Nationalmannschafts-Debüt im November und nun die EM
Im November des vergangenen Jahres durfte Lichtlein dann auch in der A-Nationalmannschaft debütieren. Er war zunächst nicht berufen worden, wurde für die Partien in Neu-Ulm und beim Tag des Handballs in München aber nachnominiert. "Es war natürlich etwas ganz Besonderes, vor allem bei meinem Debüt auch noch vor einer tollen Heimkulisse zu spielen. Die volle Halle hat schon ein bisschen das EM-Gefühl vermittelt", strahlte der 21-Jährige nach seiner Premiere, bei der ihm sogar noch ein Treffer gelang. Und auch von Bundestrainer Alfred Gislason gab es Lob: "Nils Lichtlein kommt rein, macht zwei Fehler, zeigt dann Charakter und macht ein wichtiges Tor."

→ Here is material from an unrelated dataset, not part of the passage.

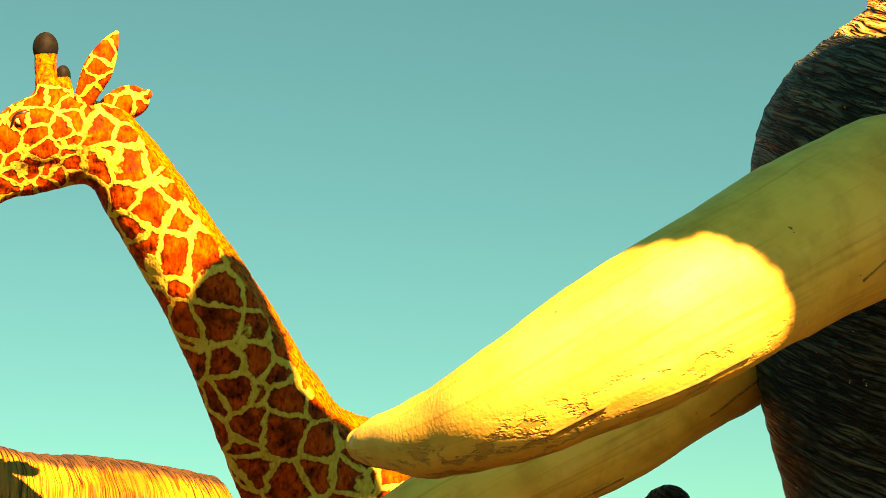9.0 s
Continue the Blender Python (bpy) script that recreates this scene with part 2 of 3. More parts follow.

Bei der Heim-EM ist er klarer Rotationsspieler, könnte aber auch dort für Aufsehen sorgen, glaubt Carsten Lichtlein. Der Ex-Torwart sieht einen Vorteil: Junge Spieler wie sein Neffe seien "unbeschriebene Blätter international. Die Gegner kennen die nicht. Deswegen kann das immer so ein Joker sein, egal auf welcher Position. Sie können noch mal für den Überraschungseffekt sorgen."